El legado eterno de una pionera

Cuando Arantxa decidió poner punto final a su carrera profesional en 2002, lo hizo con la misma serenidad con la que había afrontado sus grandes desafíos. Sin lágrimas ni discursos grandilocuentes, se despidió del circuito con discreción, consciente de que su legado ya no dependía de un marcador, sino del ejemplo que había dejado en generaciones enteras.

Aun así, regresó brevemente en 2004 para disputar algunos torneos de dobles, demostrando que su amor por el tenis seguía intacto. Tres años más tarde, en 2007, su nombre quedó grabado para siempre en la historia: fue incorporada al International Tennis Hall of Fame, el selecto salón de la fama del tenis mundial que solo acoge a las leyendas.

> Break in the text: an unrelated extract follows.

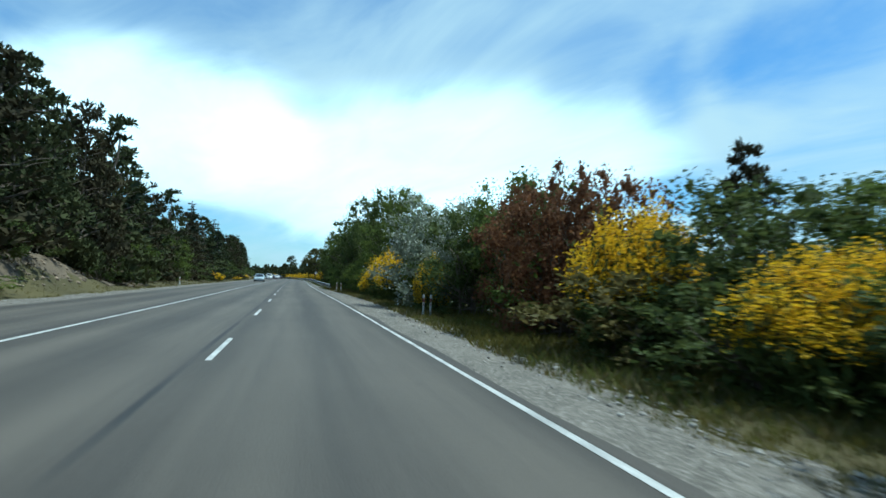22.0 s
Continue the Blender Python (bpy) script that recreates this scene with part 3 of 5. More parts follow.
def proto_pine(seed, height, width, tufts, per, bare=0.25, needle=0.16, mat=None, shape=0.55, core=0.34):
    """A pine: bent trunk, spreading limbs that end in dense rounded tufts of needles, with gaps between."""
    r = np.random.default_rng(seed)
    wood, pts, ways, cores = Wood(), [], [], []
    top = Vector((r.normal() * 0.04 * width, r.normal() * 0.04 * width, height * 0.9))
    wood.limb(r, (0, 0, -0.3), top, (0.030 if shape > 1 else 0.017) * height, 0.03, 0.02, 8, 6)
    for i in range(tufts):
        t = r.uniform(0, 1) ** (1.5 if shape < 0 else 1.0)
        z = height * (bare + (0.98 - bare) * t)
        wide = width / 2 * (math.sin(math.pi * min(1, (t * 0.82 + 0.18)) ** shape) * 0.85 + 0.18) if 0 < shape < 1 else width / 2 * (0.62 + 0.38 * math.sin(math.pi * t)) * (1 - 0.45 * t ** 3)
        a = r.uniform(0, 6.28)
        far = wide * r.uniform(0.25, 1.0) ** 0.6
        c = np.array([top.x * t + math.cos(a) * far, top.y * t + math.sin(a) * far, z])
        if i % 2 == 0:
            wood.limb(r, (top.x * t * 0.8, top.y * t * 0.8, max(height * bare * 0.8, z - 0.35 * far)), c, 0.010 * height * (1.15 - t), 0.012, 0.07, 4, 3)
        if shape < 0:
            far = width / 2 * ((1 - t) ** 0.8 * 0.95 + 0.05) * r.uniform(0.3, 1.08) ** 0.6
            c = np.array([top.x * t + math.cos(a) * far, top.y * t + math.sin(a) * far, z])
        spread = r.uniform(0.055, 0.10) * (width + height) / 2 * (1.15 - 0.5 * t)
        d = rng_dirs(r, per)
        local = d * (r.uniform(0.2, 1, (per, 1)) ** 0.5) * spread
        local[:, 2] = local[:, 2] * 0.62
        pts.append(c + local)
        d[:, 2] = np.abs(d[:, 2]) * 0.8 + 0.25
        ways.append(d + r.normal(size=(per, 3)) * 0.35)
        cores.append(leaves(r, c + rng_dirs(r, 7) * spread * 0.35 * (1, 1, 0.6), spread * core, spread * core * 0.7))
    p, u = np.concatenate(pts), np.concatenate(ways)
    u /= np.linalg.norm(u, axis=1)[:, None]
    n = len(p)
    v = np.cross(u, rng_dirs(r, n))
    v /= np.linalg.norm(v, axis=1)[:, None] + 1e-9
    size = r.uniform(0.7, 1.3, (n, 1)) * needle
    leaf = np.stack([p - u * size * 0.3, p + v * size * 0.30 + u * size * 0.35, p + u * size, p - v * size * 0.30 + u * size * 0.35], 1)
    return [("trunk", wood.mesh("trunk", BARK), ""), ("crown", quads("crown", np.concatenate([leaf] + cores), mat or NEEDLE_PINE), "")]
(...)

En España, su influencia trascendió las pistas. Arantxa fue capitana del equipo nacional, mentora de jóvenes promesas y, sobre todo, un modelo de resiliencia. Afrontó con entereza los altibajos personales que vinieron después de la gloria, manteniendo siempre una actitud abierta y honesta ante la vida. En sus memorias y entrevistas, habló con franqueza de los sacrificios de la élite, de la soledad del éxito y de la necesidad de reinventarse más allá del deporte. Esa sinceridad la mantuvo cerca del público, que siguió viendo en ella a la misma luchadora de siempre.

Pero si algo define su legado, es el camino que abrió. Arantxa fue la primera gran referente del tenis femenino español, la pionera que allanó la pista para otras campeonas como Conchita Martínez o Garbiñe Muguruza, y para tantas mujeres que encontraron en su ejemplo la prueba de que los límites podían romperse.

Arancha Sánchez Vicario y Conchita Martínez

Su historia no es solo la de una deportista que ganó títulos, sino la de una mujer que inspiró a todo un país a creer en el esfuerzo, el trabajo y la perseverancia. Hoy, más de tres décadas después de su primera gran victoria, Arantxa Sánchez Vicario sigue siendo un símbolo de coraje y excelencia, una figura esencial para entender la evolución del deporte femenino en España.

Porque Arantxa no solo ganó partidos. Ganó el respeto, la admiración y un lugar eterno en la memoria del deporte español.